Cela écrit, est-ce bien du fait des architectes, ou plutôt des équipes de conception, de ne plus savoir proposer une architecture « réussie » ? Le savoir-faire n’est pas le pouvoir faire et les maîtrises d’œuvre subissent règles et d’impondérables toujours plus nombreux et contraignants qui ne démontrent pas tous leur efficacité : normes PMR, environnementales, incendie, ERP, contraintes techniques, réglementaires, PLU, marchés, coût des matériaux…
L’architecture aujourd’hui est le résultat d’une équation à laquelle les architectes ne sont plus totalement partie prenante, le budget restreignant encore un peu plus toute velléité de produire des bâtiments différents. Avec la privatisation de la ville, la valeur du foncier est de plus en plus corrélée à la surface constructive et au bilan économique qu’il faut faire « tourner » selon le jargon des promoteurs. Or, rentabiliser c’est densifier, avec la complicité des acteurs publics locaux dont les louables intentions se trouvent parfois polluées par des effets de mode ou de lobbying abusifs et hors-sol.
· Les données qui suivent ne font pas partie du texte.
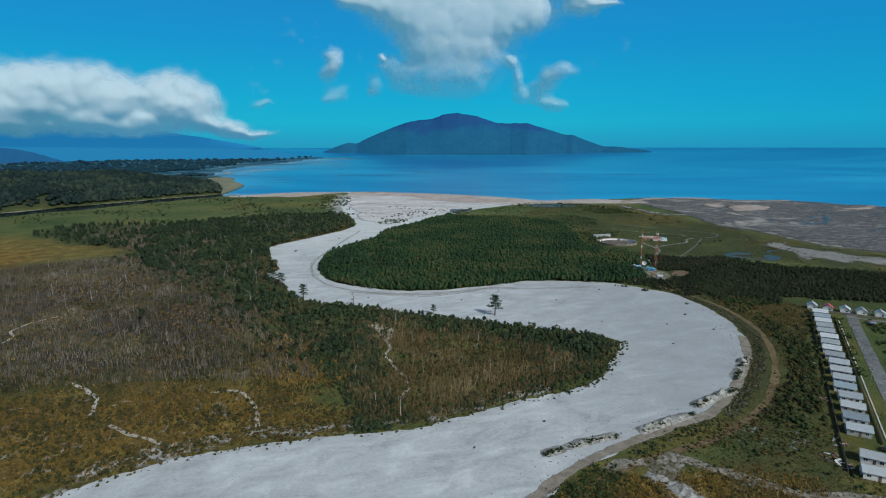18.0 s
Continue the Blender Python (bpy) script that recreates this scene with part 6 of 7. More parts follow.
# green grass and reed clumps on the near bank
P = fill(BELT, 0.62, -2.5, lambda x, y: np.clip(2.4 * vnoise(x, y, 7, 101) - 0.25, 0.15, 0.97), [(RIVER, 0.3)], fray=6.0)
s = 0.4 + 0.55 * RNG.random(len(P))
scatter("bank_grass", TUFTS, P, s, 0.55 * tints(P, 9, 102, 0.7), SHRUB, "lush green grass between the gravel and the dry field", "grass", s * 0.7)
P = fill([(x + 0.5 * (-100 - x) * 0.12, y) for x, y in BELT], 1.6, -7, lambda x, y: np.clip(2.6 * vnoise(x, y, 12, 103) - 0.9, 0.0, 0.8), [(RIVER, 1.0)], fray=8.0)
s = 0.5 + 0.5 * RNG.random(len(P))
scatter("rough_grass", TUFTS, P, s, tints(P, 10, 104, 0.8), MIXED, "olive and rust-brown rough grass at the edge of the field", "grass", s * 0.8)
P = []
for x_, y_, r_, n_ in ((-141, 244, 3.2, 26), (-150, 234, 3.0, 22), (-146, 222, 4.0, 40), (-151, 212, 3.0, 24), (-118, 268, 3.4, 26), (-131, 262, 2.0, 12), (-128, 210, 2.4, 16), (-122, 203, 1.4, 8), (-111, 196, 1.2, 6), (-104, 212, 1.2, 6), (-96, 186, 1.4, 7), (-88, 236, 1.4, 7), (-126, 286, 2.6, 18), (-112, 302, 2.4, 16), (-98, 322, 2.6, 18), (-86, 300, 1.5, 8), (-70, 270, 1.3, 6), (-138, 276, 1.6, 8)):
    q = RNG.normal(size=(n_, 2)) * r_ * 0.6
    P.append(np.c_[q[:, 0] * 1.3 + x_, q[:, 1] * 0.8 + y_, np.full(n_, -0.1)])
P = np.vstack(P)
s = 0.6 + 0.8 * RNG.random(len(P))
scatter("reeds", TUFTS + SHRUBS[:1], P, s * 1.1, tints(P, 6, 105, 0.8) * 0.35, MIXED, "dark grey-green clumps of reeds and bushes in the field", "scrub", s * 1.5)
P = fill([(-262, 225), (-266, 260), (-256, 290), (-252, 330), (-243, 362), (-262, 390), (-300, 400), (-312, 440), (-340, 462), (-400, 440), (-380, 380), (-345, 330), (-340, 230), (-300, 150)], 1.5, 0.3, lambda x, y: np.clip(3.4 * vnoise(x, y, 9, 106) - 1.15, 0.04, 0.9), [(RIVER, 0.5)])
s = 0.6 + 0.8 * RNG.random(len(P))
scatter("rough_grass", TUFTS + SHRUBS[:2], P, s, tints(P, 14, 107, 0.8), MIXED, "patches of olive and rusty tussocks on bare sand", "grass", s * 0.7)
P = fill(BANK_NEAR[4:13] + [(x + 12, y - 12) for x, y in BANK_NEAR[4:13]][::-1], 1.0, -1, lambda x, y: np.clip(2.8 * vnoise(x, y, 8, 140) - 0.55, 0.08, 0.92), [(RIVER, 0.6)], fray=7)
s = 0.45 + 0.9 * RNG.random(len(P)) ** 2
scatter("rough_grass", TUFTS + SHRUBS[:1], P, s, tints(P, 10, 141, 0.8) * 0.6, SHRUB, "olive and green rough grass along the edge of the field", "grass")
# dry grass
P = fill(FIELD, 0.9, 2.5, lambda x, y: np.clip(2.6 * vnoise(x, y, 11, 84) - 0.45, 0.12, 0.95), [(BELT, -2), (CLEAR_A, -3), (CLEAR_B, -2), (RUBBLE, -2.5), (PIT_A, -0.6), (PIT_B, 0)])
s = 0.42 + 0.85 * RNG.random(len(P)) ** 2
scatter("dry_grass", TUFTS, P, s, np.clip(0.10 + 0.62 * tints(P, 9, 25, 0.9) + 0.55 * (vnoise(P[:, 0], P[:, 1], 40, 109) - 0.4), 0, 1), DRY, "thick ochre dry grass filling the field", "grass", s * 0.95)
P = fill(OCHRE_BAND, 1.5, 1.0, lambda x, y: np.clip(2.6 * vnoise(x, y, 13, 85) - 0.4, 0.05, 0.9))
s = 0.7 + 0.7 * RNG.random(len(P))
scatter("dry_grass", TUFTS, P, s, tints(P, 16, 26, 0.6) * 0.62, DRY, "ochre dry grass on the spit", "grass", s * 0.75)
P = fill(FIELD, 5.5, 2.5, lambda x, y: np.clip(1.2 * vnoise(x, y, 22, 86) - 0.38, 0.02, 0.6))
s = 0.45 + 1.0 * RNG.random(len(P)) ** 2
scatter("scrub", SHRUBS, P, s, tints(P, 20, 27) * 0.55, MIXED, "scattered low bushes in the dry grass", "scrub")


def along(line, width, spacing, off=0.0):
    c = curve(line, spacing, False)
    d = np.gradient(c, axis=0)
    d /= np.linalg.norm(d, axis=1)[:, None]
    n = np.stack([-d[:, 1], d[:, 0]], 1)
    out = []
    for k in range(3):
        q = c + n * (off + width * (RNG.random((len(c), 1)) - 0.5)) + spacing * 0.5 * RNG.normal(size=c.shape)
        out.append(q[RNG.random(len(q)) < 0.8])
    q = np.vstack(out)
    return np.c_[q, np.full(len(q), -0.1)]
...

Le 100% (matériau bien-pensant) ou le 0% (technologie has-been) ne mèneront pas plus vers une architecture réussie et contextuelle qu’un objet sorti tout droit de l’imagination de conseillers en marketing territorial.
Dit autrement, c’est aux pouvoirs publics que revient la responsabilité d’une architecture réussie ou non. Charge à eux de mieux circonscrire le champ d’action des acteurs privés autour d’une pensée plus globale et de plus long terme car un bâtiment dont l’architecture réussie saura contribuer au bonheur de ses habitants ne pourra contribuer seul à l’intérêt général d’un quartier.
Qu’attend-on vraiment des architectes ? Peut-être plus grand-chose finalement, en tout cas moins qu’avant. Le train est passé et la balle est maintenant dans le camp des politiciens.